After a rough passage, the squadron arrived, at three in the morning, in Carrickfergus Road, about seven miles from Belfast. The water in the Channel was not deep enough for the Victoria and Albert, and the Royal party went on board the Fairy tender, in which they rapidly glided up the lough, and anchored at the quay. Her Majesty was received by the Marquis of Londonderry, with, a number of the Northern nobility. The Mayor also went on board, where he presented an address from the Corporation, and received the order of knighthood. The royal party landed in order to see the town. Loyal mottoes told, in every form of expression, the welcome of the inhabitants of the capital of Ulster. An arch of grand architectural proportions, richly decorated with floral ornaments and waving banners, spanned the High Street. Her Majesty visited the Queen's College and the Linen Hall. Belfast is a flourishing city, but it has not much to boast of in way of architectural beauty, and therefore there was not much to see. The numerous mills about the town, with their tall chimneys and perpetual smoke, would remind her more of Lancashire than of Ireland, giving her assurance at the same time that Ulster was the most industrious and prosperous part of her kingdom of Ireland. The town, however, was seen to the best advantage, and the enthusiasm of the people was unbounded. If, in Cork, where O'Connell had been obeyed almost as sovereign of the country, the Queen was hailed with such enthusiastic devotion, how intense must have been the loyal demonstrations in a town out of which the Repeal chief was obliged to fly secretly, to avoid being stoned to death.
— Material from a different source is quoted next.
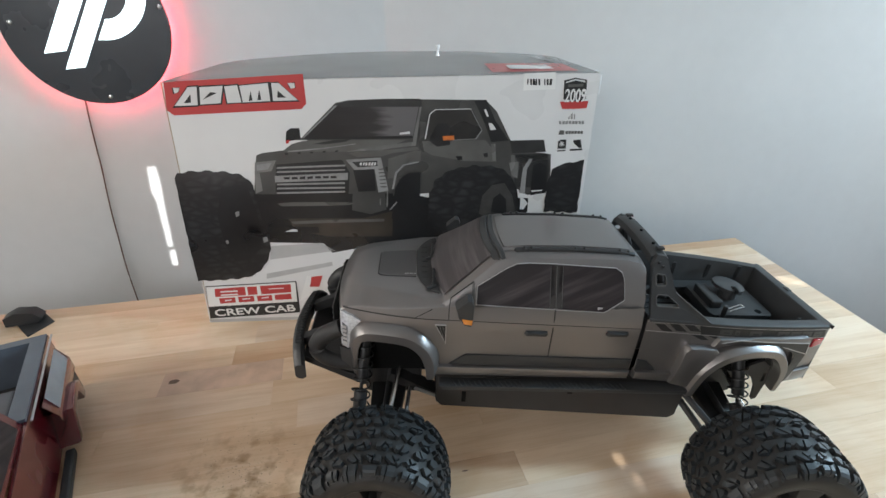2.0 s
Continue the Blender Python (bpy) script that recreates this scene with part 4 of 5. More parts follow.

There is no doubt that this royal visit to Ireland had a most salutary effect on the minds of the people, and shed a healing influence upon those classes who had suffered in the recent calamities. It also left a deep impression upon the people of England and Scotland, who felt that the love with which the Queen had inspired the hearts of the Irish was too strong to be broken again by faction or sedition, and that her visit might be regarded as the harbinger of a happier union between the two countries. After a stormy passage, the royal squadron arrived with difficulty at Lough Ryan, on the western coast of Wigtonshire. Thence the Queen proceeded to Glasgow, where she knighted Mr. James Anderson, the Lord Provost, and on Wednesday, the 15th, she reached her new mountain residence at Balmoral. There the Royal Family recruited their strength with rural amusements. The Prince's birthday was celebrated in grand style by the surrounding Highlanders. On the 27th of December they returned to England by way of Edinburgh, and arrived safely at Osborne.